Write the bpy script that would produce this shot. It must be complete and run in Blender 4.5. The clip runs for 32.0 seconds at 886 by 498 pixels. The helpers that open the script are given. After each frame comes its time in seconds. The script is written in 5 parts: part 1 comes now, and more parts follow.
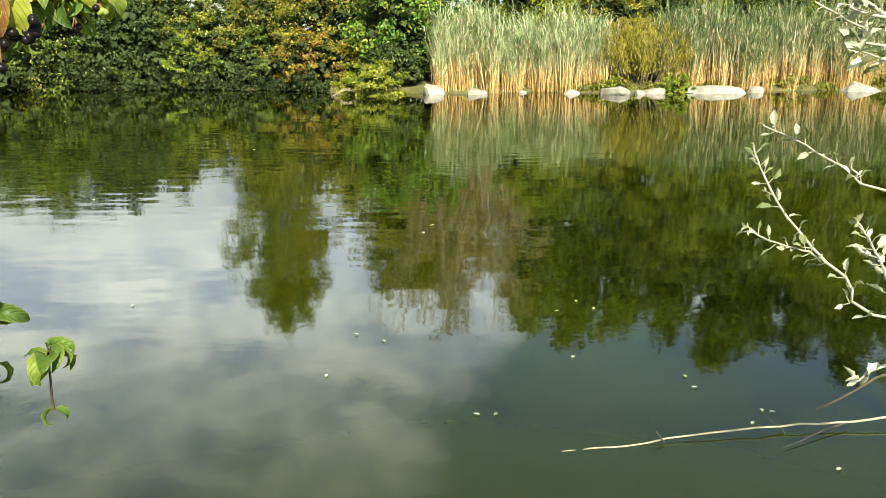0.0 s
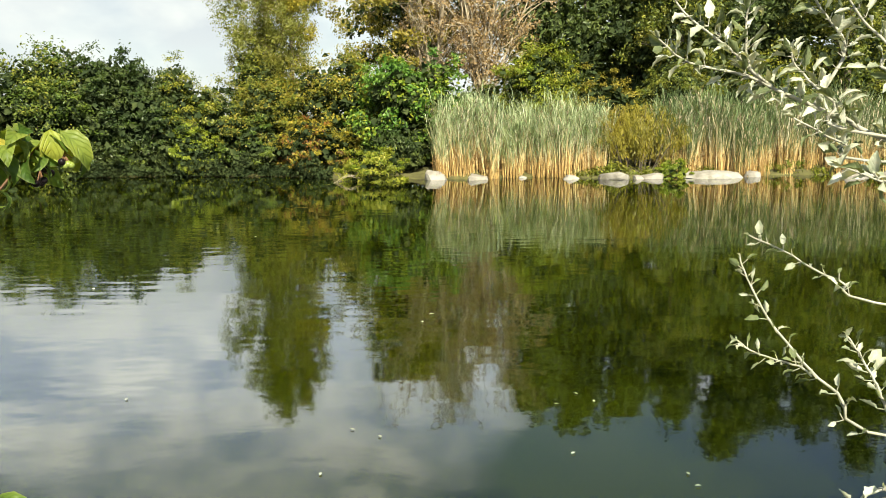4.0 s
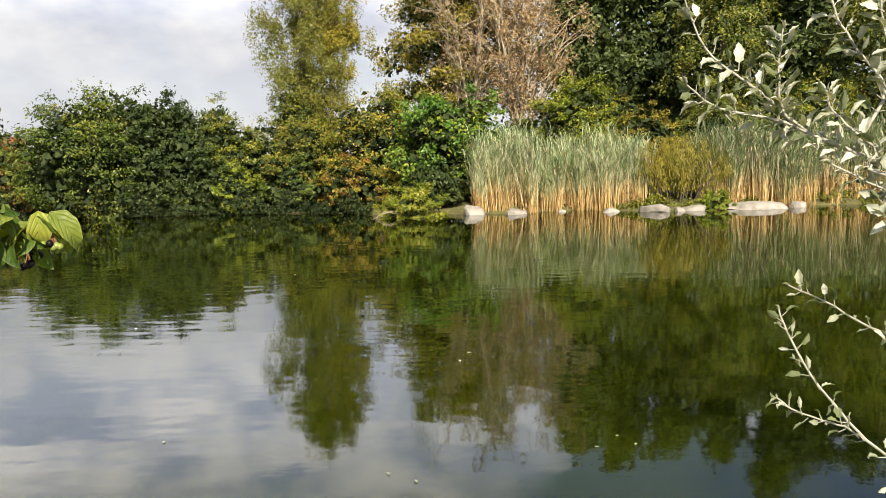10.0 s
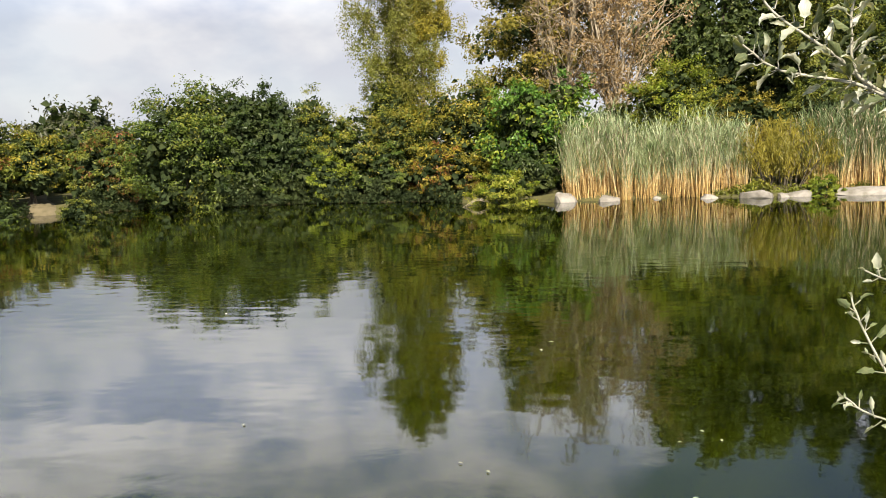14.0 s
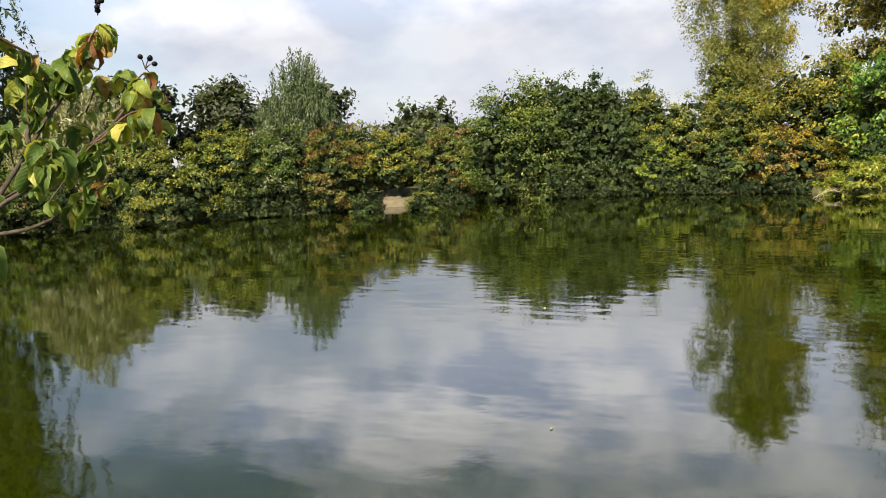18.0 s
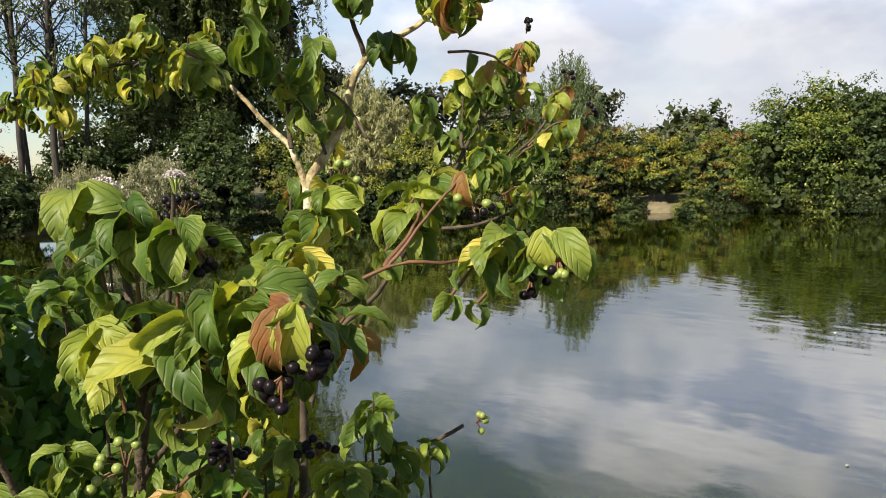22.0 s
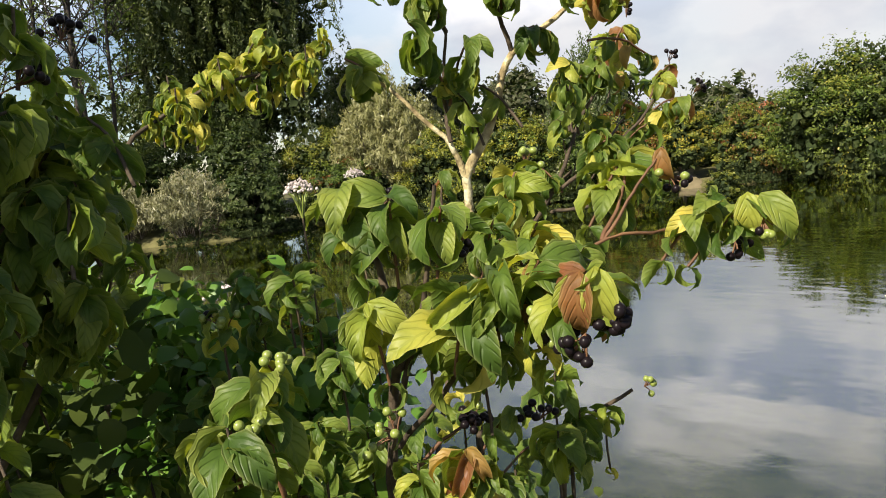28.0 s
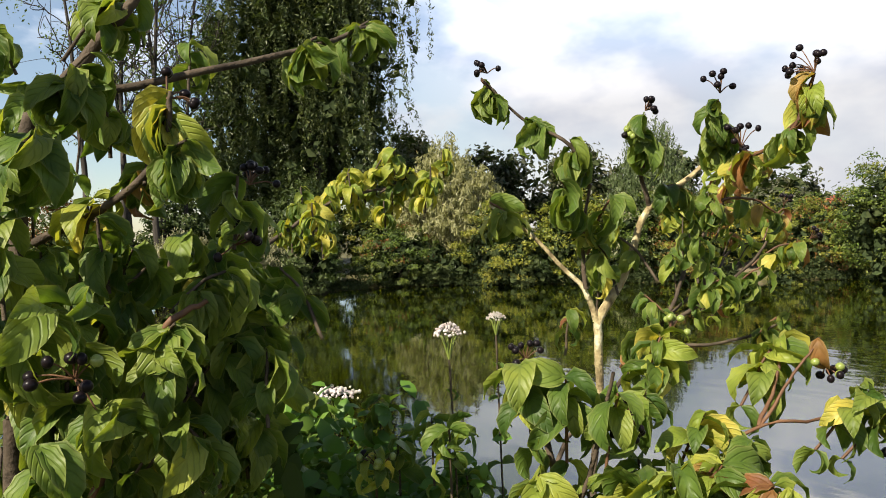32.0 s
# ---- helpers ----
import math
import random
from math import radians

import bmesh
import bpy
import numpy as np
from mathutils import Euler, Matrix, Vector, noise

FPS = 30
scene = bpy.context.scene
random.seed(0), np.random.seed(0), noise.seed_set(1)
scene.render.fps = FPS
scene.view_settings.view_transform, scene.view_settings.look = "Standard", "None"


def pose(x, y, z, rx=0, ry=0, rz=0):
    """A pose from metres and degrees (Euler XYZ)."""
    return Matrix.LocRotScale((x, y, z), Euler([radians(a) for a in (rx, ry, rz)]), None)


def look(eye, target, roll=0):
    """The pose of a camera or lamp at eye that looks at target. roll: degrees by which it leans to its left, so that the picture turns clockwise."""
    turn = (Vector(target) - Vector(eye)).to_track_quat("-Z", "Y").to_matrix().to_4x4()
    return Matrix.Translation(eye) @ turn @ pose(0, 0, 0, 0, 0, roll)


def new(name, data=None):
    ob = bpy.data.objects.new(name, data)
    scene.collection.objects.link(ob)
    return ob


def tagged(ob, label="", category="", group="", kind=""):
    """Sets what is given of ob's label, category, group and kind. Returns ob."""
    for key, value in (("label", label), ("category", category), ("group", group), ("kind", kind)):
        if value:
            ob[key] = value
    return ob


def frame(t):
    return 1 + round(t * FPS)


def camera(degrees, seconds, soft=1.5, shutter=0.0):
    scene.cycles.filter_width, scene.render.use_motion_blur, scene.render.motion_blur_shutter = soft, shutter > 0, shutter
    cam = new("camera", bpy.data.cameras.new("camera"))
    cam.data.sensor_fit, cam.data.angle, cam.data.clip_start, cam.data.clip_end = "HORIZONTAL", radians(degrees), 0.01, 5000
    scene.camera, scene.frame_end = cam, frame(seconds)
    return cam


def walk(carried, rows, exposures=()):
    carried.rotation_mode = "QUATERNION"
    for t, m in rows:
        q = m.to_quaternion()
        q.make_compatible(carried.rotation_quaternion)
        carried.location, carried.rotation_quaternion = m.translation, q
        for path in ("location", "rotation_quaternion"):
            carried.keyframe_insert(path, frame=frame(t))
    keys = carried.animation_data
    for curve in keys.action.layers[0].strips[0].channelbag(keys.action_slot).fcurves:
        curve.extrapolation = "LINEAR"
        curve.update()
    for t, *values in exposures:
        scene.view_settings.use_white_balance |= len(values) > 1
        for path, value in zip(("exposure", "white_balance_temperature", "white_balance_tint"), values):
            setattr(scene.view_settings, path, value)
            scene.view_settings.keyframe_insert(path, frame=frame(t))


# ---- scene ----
cam = camera(57.86, 32.0, soft=0.95)
PATH = [
    (0.0, (0.001, 0.001, 1.901), (0.001, 9.645, -0.744), 0.07),
    (0.5, (0.002, 0.007, 1.902), (0.004, 9.653, -0.735), -0.12),
    (1.0, (0.003, 0.019, 1.911), (0.002, 9.682, -0.664), 0.63),
    (1.5, (0.012, 0.025, 1.919), (0.014, 9.724, -0.515), 1.28),
    (2.0, (0.021, 0.029, 1.920), (0.026, 9.744, -0.451), 1.58),
    (2.5, (0.030, 0.032, 1.926), (0.036, 9.764, -0.373), 1.15),
    (3.0, (0.041, 0.035, 1.946), (0.045, 9.819, -0.118), 0.33),
    (3.5, (0.042, 0.031, 1.961), (0.056, 9.878, 0.216), -0.12),
    (5.5, (0.017, 0.021, 1.964), (-0.210, 9.894, 0.389), -0.01),
    (6.0, (0.028, 0.023, 1.966), (-0.208, 9.896, 0.395), -0.05),
    (6.5, (0.033, 0.028, 1.971), (-0.204, 9.908, 0.450), -0.08),
    (7.0, (0.038, 0.032, 1.974), (-0.281, 9.916, 0.484), -0.30),
    (7.5, (0.049, 0.040, 1.975), (-0.302, 9.927, 0.517), -0.45),
    (8.0, (0.054, 0.048, 1.977), (-0.341, 9.938, 0.548), -0.54),
    (8.5, (0.053, 0.057, 1.986), (-0.425, 9.951, 0.615), -0.59),
    (9.0, (0.051, 0.057, 1.992), (-0.481, 9.959, 0.700), -1.18),
    (9.5, (0.060, 0.069, 1.995), (-0.481, 9.979, 0.769), -1.23),
    (10.0, (0.074, 0.078, 1.998), (-0.463, 9.988, 0.772), -1.20),
    (10.5, (0.104, 0.095, 2.006), (-0.428, 10.011, 0.829), -1.10),
    (11.0, (0.120, 0.107, 2.006), (-0.423, 10.028, 0.877), -0.84),
    (11.5, (0.127, 0.111, 1.999), (-0.603, 10.020, 0.875), -0.90),
    (12.0, (0.136, 0.120, 1.996), (-0.891, 10.004, 0.877), -1.51),
    (12.5, (0.155, 0.131, 1.982), (-1.084, 9.989, 0.851), -2.39),
    (13.0, (0.163, 0.153, 1.966), (-1.133, 9.985, 0.683), -2.12),
    (13.5, (0.168, 0.169, 1.966), (-1.279, 9.974, 0.642), -2.14),
    (15.5, (0.297, 0.348, 1.964), (-2.520, 9.841, 0.570), -1.33),
    (16.0, (0.302, 0.396, 1.961), (-2.953, 9.747, 0.562), -1.83),
    (16.5, (0.296, 0.443, 1.959), (-3.562, 9.567, 0.592), -3.11),
    (17.0, (0.255, 0.508, 1.965), (-4.443, 9.239, 0.662), -4.04),
    (17.5, (0.195, 0.557, 1.980), (-4.987, 9.015, 0.717), -4.55),
    (18.0, (0.195, 0.561, 1.974), (-5.281, 8.836, 0.732), -3.92),
    (18.5, (0.216, 0.558, 1.968), (-5.546, 8.638, 0.739), -3.01),
    (19.0, (0.205, 0.551, 1.969), (-5.793, 8.460, 0.752), -3.01),
    (19.5, (0.183, 0.531, 1.981), (-6.058, 8.251, 0.781), -3.30),
    (20.0, (0.170, 0.508, 1.980), (-6.360, 7.990, 0.804), -3.57),
    (20.5, (0.142, 0.475, 1.991), (-6.672, 7.702, 0.832), -3.53),
    (21.0, (0.130, 0.432, 1.995), (-7.044, 7.312, 0.902), -3.39),
    (21.5, (0.094, 0.407, 1.997), (-7.431, 6.908, 0.936), -2.77),
    (22.0, (0.069, 0.378, 1.998), (-7.719, 6.561, 0.938), -2.09),
    (22.5, (0.062, 0.347, 1.985), (-8.008, 6.169, 0.998), -3.02),
    (23.0, (0.049, 0.340, 1.994), (-8.179, 5.934, 0.982), -2.72),
    (23.5, (0.035, 0.327, 1.995), (-8.300, 5.758, 0.982), -2.93),
    (24.0, (0.018, 0.308, 2.000), (-8.400, 5.600, 0.937), -2.48),
    (24.5, (0.020, 0.303, 1.984), (-8.488, 5.454, 0.949), -3.17),
    (25.0, (0.012, 0.293, 1.983), (-8.558, 5.343, 0.954), -3.46),
    (25.5, (0.004, 0.282, 1.986), (-8.569, 5.321, 0.929), -3.79),
    (27.5, (0.020, 0.229, 2.000), (-8.341, 5.616, 0.964), -5.94),
    (28.0, (0.024, 0.227, 2.003), (-7.977, 6.121, 0.881), -6.38),
    (28.5, (0.015, 0.205, 2.021), (-7.951, 6.145, 0.904), -4.74),
    (29.0, (0.002, 0.183, 2.037), (-8.062, 6.002, 0.980), -4.64),
    (29.5, (-0.011, 0.156, 2.051), (-8.298, 5.673, 1.109), -4.71),
    (30.0, (-0.010, 0.152, 2.058), (-8.341, 5.611, 1.173), -4.15),
    (30.5, (-0.012, 0.133, 2.070), (-8.373, 5.566, 1.310), -3.51),
    (31.0, (-0.012, 0.119, 2.083), (-8.460, 5.434, 1.473), -3.19),
    (31.5, (-0.009, 0.122, 2.089), (-8.468, 5.438, 1.658), -2.53),
    (32.0, (0.002, 0.131, 2.096), (-8.374, 5.588, 1.861), -2.21),
]
walk(cam, [(t, look(eye, target, roll)) for t, eye, target, roll in PATH], exposures=((0.0, 1.62, 6800, -5), (2.5, 1.56, 6800, -5), (4.0, 1.36, 6750, -1), (6.0, 1.22, 6650, 3), (8.0, 1.17, 6720, 9), (13.0, 1.09, 6600, 10), (20.0, 1.13, 6400, 11), (22.5, 1.08, 6450, 11), (27.0, 1.11, 6600, 10), (32.0, 1.10, 6600, 10)))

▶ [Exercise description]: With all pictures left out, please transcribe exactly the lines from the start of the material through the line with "random.seed(0), np.random.seed(0), noise.seed_set(1)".

▶ [Solution for this task]:
Write the bpy script that would produce this shot. It must be complete and run in Blender 4.5. The clip runs for 32.0 seconds at 886 by 498 pixels. The helpers that open the script are given. After each frame comes its time in seconds. The script is written in 5 parts: part 1 comes now, and more parts follow.
0.0 s
4.0 s
10.0 s
14.0 s
18.0 s
22.0 s
28.0 s
32.0 s
# ---- helpers ----
import math
import random
from math import radians

import bmesh
import bpy
import numpy as np
from mathutils import Euler, Matrix, Vector, noise

FPS = 30
scene = bpy.context.scene
random.seed(0), np.random.seed(0), noise.seed_set(1)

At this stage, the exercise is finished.